JD Allen

Love Stone

In the long-running debate over whether it’s necessary for instrumentalists to know the words to songs they play, tenorman JD Allen has thrown in with Lester Young. “A musician should know the lyrics of the songs he plays,” was Prez’s opinion, and in the liner notes to Love Stone, Allen agrees, if somewhat elliptically: “True confession: playing the melody while knowing the lyrics is like drinking champagne alone and laughing at yourself all night long.”

There’s a lot of champagne being sipped here, as both Allen and guitarist Liberty Ellman keep the melodic content at the heart of these performances. That’s not to say that improvisation gets short shrift—nobody’s going to mistake this album for easy listening—only that its execution intrinsically is linked to the melodic ideas of the song being performed. And it ought to be noted that this is hardly the standard set of Great American Songs, as Allen’s choices range from the well-worn to such relative oddities as the Appalachian ballad “Come All Ye Fair And Tender Ladies” and the Borodin-derived “Stranger In Paradise.”

But the album’s deepest pleasures stem from the luxuriant warmth of Allen’s horn, not necessarily the songs selected for inclusion.

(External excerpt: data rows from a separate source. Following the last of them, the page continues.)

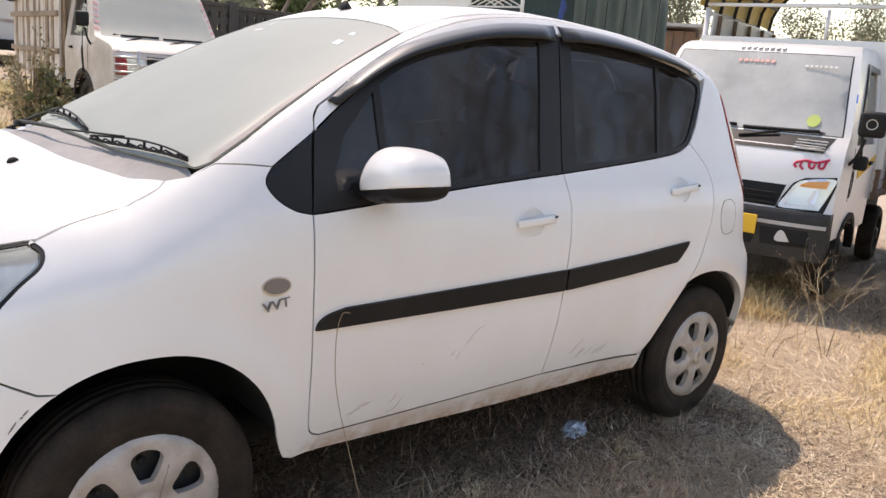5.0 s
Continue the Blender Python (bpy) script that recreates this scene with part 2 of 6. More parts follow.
BARK = grained("bark", (0.20, 0.16, 0.125), (0.30, 0.25, 0.2), 0.9, 6.0, 40.0, 0.6, 0.01, 0, 0, (1, 1, 0.3))
BARK_DARK = grained("dark_bark", (0.05, 0.042, 0.036), (0.10, 0.082, 0.066), 0.9, 6.0, 40.0, 0.6, 0.01, 0, 0, (1, 1, 0.3))
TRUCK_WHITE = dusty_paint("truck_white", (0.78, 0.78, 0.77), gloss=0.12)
CREAM = grained("old_cream_paint", (0.68, 0.62, 0.57), (0.46, 0.39, 0.33), 0.55, 3.2, 40.0, 0.1, 0.002)
ORANGE = grained("worn_orange_paint", (0.50, 0.27, 0.06), (0.30, 0.16, 0.06), 0.6, 6.0, 50.0, 0.1, 0.002)
YELLOW = grained("digger_yellow", (0.80, 0.47, 0.03), (0.66, 0.38, 0.04), 0.5, 3.0, 40.0, 0.05, 0.001)
CANVAS = grained("green_tarpaulin", (0.010, 0.035, 0.032), (0.022, 0.055, 0.050), 0.55, 1.6, 30.0, 0.25, 0.01)
BLACK_SHEET = grained("black_sheet", (0.009, 0.009, 0.010), (0.02, 0.02, 0.021), 0.65, 3.0, 30.0, 0.3, 0.01)
PALE_SHEET = grained("torn_plastic_sheet", (0.72, 0.71, 0.69), (0.50, 0.48, 0.46), 0.4, 3.0, 30.0, 0.3, 0.01)
YELLOW_SHEET = grained("yellow_canopy", (0.66, 0.46, 0.03), (0.66, 0.56, 0.30), 0.55, 1.1, 30.0, 0.2, 0.01)
BLUE_CLOTH = grained("blue_cloth", (0.03, 0.06, 0.20), (0.05, 0.09, 0.26), 0.8, 4.0, 60.0, 0.3, 0.005)
PLANK = grained("old_planks", (0.42, 0.33, 0.25), (0.22, 0.15, 0.10), 0.85, 3.0, 40.0, 0.4, 0.004, 0, 0, (1, 0.3, 1))
RUST = grained("rusty_steel", (0.26, 0.15, 0.09), (0.17, 0.12, 0.10), 0.75, 5.0, 70.0, 0.3, 0.003, 0.2)
GREY_STEEL = grained("painted_steel", (0.52, 0.52, 0.51), (0.42, 0.40, 0.38), 0.5, 4.0, 60.0, 0.1, 0.002, 0.1)
CONCRETE = grained("concrete", (0.34, 0.32, 0.30), (0.25, 0.23, 0.21), 0.9, 1.5, 30.0, 0.3, 0.01)
WALL_DARK = grained("old_wall", (0.055, 0.052, 0.05), (0.10, 0.092, 0.084), 0.9, 1.2, 20.0, 0.4, 0.01)
SCREEN = see_through("truck_windscreen", (0.42, 0.45, 0.43), 0.70, (0.58, 0.58, 0.55), 0.05, 0.10, 0.35)
SCREEN_DUSTY = see_through("old_windscreen", (0.4, 0.42, 0.4), 0.94, (0.46, 0.45, 0.395), 0.6, 0.04, 0.10)
SIDE_GLASS = see_through("side_glass", (0.35, 0.37, 0.38), 0.10, (0.5, 0.48, 0.45), 0.03, 0.05)
AMBER = material("amber_lens", (0.75, 0.30, 0.05), 0.15, 0.0, 0.6)
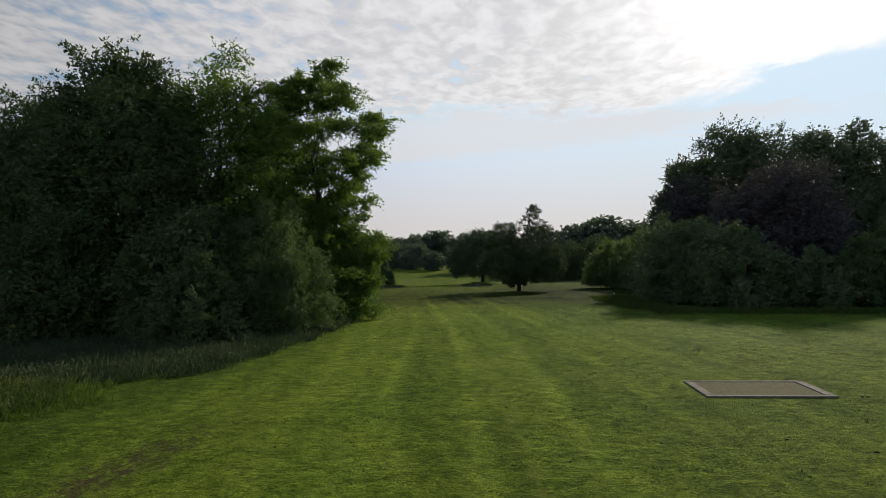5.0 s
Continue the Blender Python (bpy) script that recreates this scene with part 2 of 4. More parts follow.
    bump = n.add("ShaderNodeBump", {"Height": relief, "Strength": 1.0, "Distance": 0.055})
    face = n.add("ShaderNodeBsdfPrincipled", {"Base Color": col, "Roughness": 0.8, "Specular IOR Level": 0.01, "Sheen Weight": n.math("MULTIPLY", n.math("SUBTRACT", 0.24, n.math("MULTIPLY", torn, 0.22)), n.ramp(n.math("ADD", outer, dull_shade), 0.0, 2.0, 1.0, 0.2)), "Sheen Roughness": 0.16, "Sheen Tint": tips, "Normal": bump.outputs[0]})
    finish(n, face.outputs[0])
    return m


def mottled(name, a, b, scale, rough=0.9, bump=0.4, dist=0.02, stain=None, gloss=0.04):
    m, n = material(name)
    place = n.add("ShaderNodeTexCoord").outputs["Object"]
    f = n.noise(place, scale, 6.0, 0.65)
    col = n.mix(n.ramp(f, 0.3, 0.7), a, b)
    if stain:
        col = n.mix(n.math("MULTIPLY", n.ramp(n.noise(place, scale * 0.18, 4.0), 0.45, 0.65), 0.6), col, stain)
    h = n.add("ShaderNodeBump", {"Height": n.noise(place, scale * 2.2, 5.0, 0.7), "Strength": bump, "Distance": dist})
    finish(n, n.add("ShaderNodeBsdfPrincipled", {"Base Color": col, "Roughness": rough, "Specular IOR Level": 0.5 if rough < 0.6 else gloss, "Normal": h.outputs[0]}).outputs[0])
    return m


M = {
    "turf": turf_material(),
    "green": mottled("putting_turf", (0.036, 0.06, 0.009), (0.056, 0.086, 0.014), 9.0, 0.85, 0.4, 0.02, None, 0.0),
    "maple": leaf_material("maple_leaf", (0.062, 0.080, 0.037), (0.100, 0.125, 0.055), 0.2),
    "ash": leaf_material("ash_leaf", (0.073, 0.108, 0.029), (0.132, 0.182, 0.048), 0.46),
    # darker copy of the ash leaf, with the clump's shade in its colour
    "ash_dark": leaf_material("shaded_ash_leaf", (0.059, 0.098, 0.027), (0.108, 0.168, 0.042), 0.36),
    "sallow": leaf_material("sallow_leaf", (0.070, 0.098, 0.042), (0.123, 0.160, 0.067), 0.28),
    "birch": leaf_material("birch_leaf", (0.058, 0.064, 0.03), (0.098, 0.103, 0.046), 0.32),
    "oak": leaf_material("oak_leaf", (0.073, 0.088, 0.053), (0.106, 0.125, 0.073), 0.2),
    "lone": leaf_material("field_maple_leaf", (0.053, 0.068, 0.035), (0.083, 0.105, 0.050), 0.12),
    "thorn": leaf_material("thorn_leaf", (0.080, 0.100, 0.055), (0.117, 0.145, 0.075), 0.18),
    "copper": leaf_material("copper_leaf", (0.060, 0.050, 0.055), (0.094, 0.074, 0.082), 0.12, 0.7),
    "cherry": leaf_material("cherry_leaf", (0.08, 0.1, 0.04), (0.125, 0.152, 0.064), 0.38),
    # leaf colour paled towards grey to imitate distance haze
    "hazed_leaf": leaf_material("far_haze_leaf", (0.084, 0.1, 0.08), (0.118, 0.138, 0.108), 0.25, 0.6, 0.1),
    "wood_leaf": leaf_material("wood_leaf", (0.056, 0.072, 0.036), (0.088, 0.11, 0.054), 0.24, 0.7),
    "bark": bark_material("bark", (0.022, 0.018, 0.013), (0.065, 0.052, 0.039)),
    "birch_bark": bark_material("birch_bark", (0.008, 0.0075, 0.007), (0.022, 0.02, 0.018), (0.1, 0.096, 0.09)),
    "tall": leaf_material("tall_grass", (0.032, 0.058, 0.012), (0.08, 0.09, 0.028), 0.3, 0.8),
    "short": leaf_material("short_grass", (0.06, 0.09, 0.01), (0.17, 0.2, 0.03), 0.25, 0.8),
    # blade colour darkened for the shade on the strip below the clump
    "shaded_grass": leaf_material("shaded_grass", (0.036, 0.05, 0.026), (0.066, 0.084, 0.042), 0.12, 0.8),
    "meadow": leaf_material("dry_meadow_grass", (0.055, 0.06, 0.024), (0.11, 0.104, 0.045), 0.25, 0.8),
    "lush": leaf_material("lush_grass", (0.05, 0.085, 0.016), (0.1, 0.135, 0.03), 0.3, 0.7),
    "straw": leaf_material("seed_heads", (0.17, 0.135, 0.085), (0.28, 0.225, 0.155), 0.35, 0.8),
    "reed": leaf_material("pale_reed", (0.15, 0.145, 0.075), (0.26, 0.245, 0.14), 0.3, 0.8),
    "soil": mottled("path_soil", (0.085, 0.064, 0.044), (0.165, 0.125, 0.088), 6.0, 0.95, 0.7, 0.05, (0.06, 0.045, 0.031)),
    # sand colour darkened to carry the shade inside the bunkers
    "sand": mottled("bunker_sand", (0.07, 0.052, 0.036), (0.125, 0.096, 0.068), 5.0, 0.95, 0.5, 0.03, (0.05, 0.038, 0.028)),
    "clod": mottled("dark_clod", (0.012, 0.013, 0.006), (0.035, 0.032, 0.017), 30.0, 0.95, 0.6, 0.01),
    "timber": mottled("weathered_timber", (0.01, 0.0085, 0.0065), (0.03, 0.026, 0.019), 14.0, 0.9, 0.5, 0.01, (0.028, 0.033, 0.018)),
    "concrete": mottled("pale_concrete", (0.14, 0.13, 0.105), (0.23, 0.21, 0.17), 9.0, 0.9, 0.4, 0.008, (0.13, 0.11, 0.085)),
    "mat": mottled("worn_mat", (0.075, 0.08, 0.038), (0.13, 0.12, 0.07), 12.0, 0.95, 0.6, 0.02, (0.12, 0.09, 0.06)),
    "plate": mottled("grey_plate", (0.06, 0.057, 0.05), (0.1, 0.095, 0.085), 9.0, 0.7, 0.3, 0.006),
    "white": mottled("white_paint", (0.7, 0.7, 0.68), (0.8, 0.8, 0.78), 20.0, 0.4, 0.05, 0.002),
    "black": mottled("black_paint", (0.015, 0.015, 0.018), (0.03, 0.03, 0.032), 20.0, 0.4, 0.05, 0.002),
    "flag": mottled("dark_flag_cloth", (0.03, 0.03, 0.06), (0.06, 0.05, 0.09), 12.0, 0.8, 0.2, 0.01),
}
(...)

It isn’t just that his phrasing is beautifully articulated, ensuring that every pause, emphasis and subtle shading carries the weight of the words he’s mentally intoning; his solos, too, take on a sense of speech, as if they somehow were continuing the lyricist’s train of thought. As such, the mood of the album is utterly enveloping, conjuring enough emotional intensity to leave the listener hanging on every note (or word).